Dear Mama Review 2023 Tv Show Series Cast Crew Online
Director Allen Hughes has evolved into a deft and imaginative documentarian, just the latest pleasant surprise in a long, eclectic career. His best-known films are the scripted fare he co-directed with his twin brother Albert, including “Menace II Society” and “Dead Presidents,” which dove deep into the lives of young, disaffected Black men. The brothers dabbled in documentary with 1999’s “American Pimp,” another film about Black men thriving (and suffering, and causing suffering) in a brutal subculture, but the film’s insights were mostly washed out by its prurience.
Since then, the Hugheses have pursued solo projects, but Allen found new traction with “The Defiant Ones,” the HBO docuseries chronicling the durable and fruitful partnership between Dr. Dre and Interscope Records founder Jimmy Iovine. The brilliance of that show, which earned a Grammy and five Emmy nods, was in its format and structure. Hughes plots the key points of their professional and personal journeys, from their initial meeting to their eventual $3 billion sale of Beats Audio. Because the hip hop producer and music executive affected so many aspects of their industry at the time, an exploration of their friendship became a microcosmic portrait of a seminal period for American music.
With his latest docuseries, FX’s “Dear Mama,” Hughes takes that potent formula and applies it to a very different kind of relationship: the inviolable bond between Tupac Shakur and his mother Afeni Shakur. The tone is quite different — more elegiac than exhilarating — but fitting for a posthumous celebration of Afeni, who died in 2016, just months shy of the 30th anniversary of Tupac’s unsettling death in a drive-by shooting. Combining their lives into a single docuseries creates an experience far greater than the sum of its parts. Beyond its intimate and nuanced portrayal of their relationship, “Dear Mama” miniaturizes a huge swath of Black life without diluting it.
The first episode is dominated by Tupac, beginning with the night of his death, working its way back to his youth, and delving into his continued global legacy. (A montage of far-flung Tupac street murals is a bracing reminder of the impact he made in his all-too-brief 25 years.) The series of events leading up to the fatal shooting began with a fist fight in a Las Vegas casino, Tupac’s act of retaliation against a man accused of robbing his friend. Hughes argues, using interviews with Pac’s friends, family and collaborators, that Tupac was essentially driven by a desire to protect people who had been wronged.

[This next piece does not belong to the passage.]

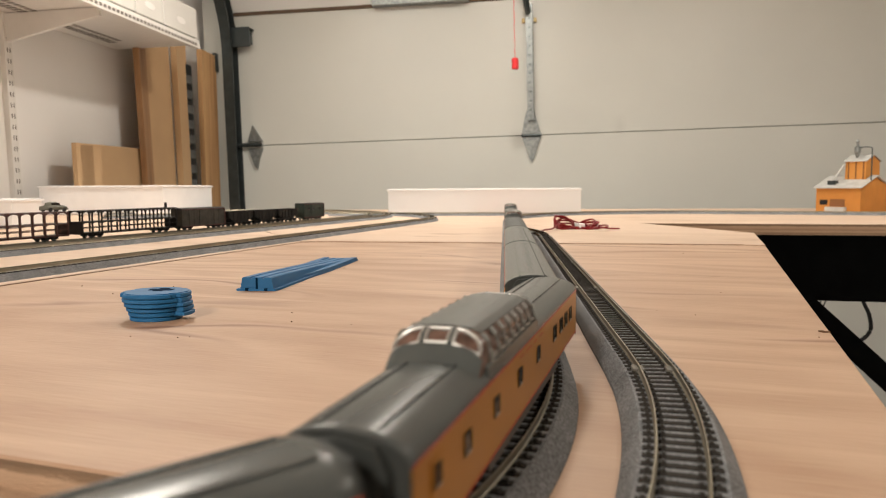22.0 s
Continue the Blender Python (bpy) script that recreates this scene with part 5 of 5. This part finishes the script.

That’s a quality Tupac inherited from Afeni, to whom he paid tribute in the song the docuseries is named after. Afeni was a vocal and visible member of the Black Panther Party, and her son shared the same inclination toward counterculture that informed his early, commentary-laden songs. After Tupac joined the infamous Death Row Records (with which he was reportedly intent on cutting ties prior to his death), Afeni finds herself less and less able to recognize her son. “Dear Mama” does a masterful job of explaining the many similarities between the two, and the pitfalls that led Tupac to end up living a radically different life than his mother. Even as their lives seem to echo each other, as when the show juxtaposes their respective legal battles, the show highlights how dramatically their paths have diverged. (Afeni stands trial for her alleged role in bombing a police station, while Tupac is sentenced for sexual assault.)
The series moves at a breakneck speed, but Hughes’ impressionistic visuals and more-is-more approach to sound design justifies that. “Dear Mama” is similar to looking at a Shakur family photo album through a microscope and a kaleidoscope at the same time. While Hughes occasionally indulges in genre tropes — if someone asks for a break to cry and compose themselves, that request will always make the cut — “Dear Mama” is incisive and inventive enough to extend his intriguing second act.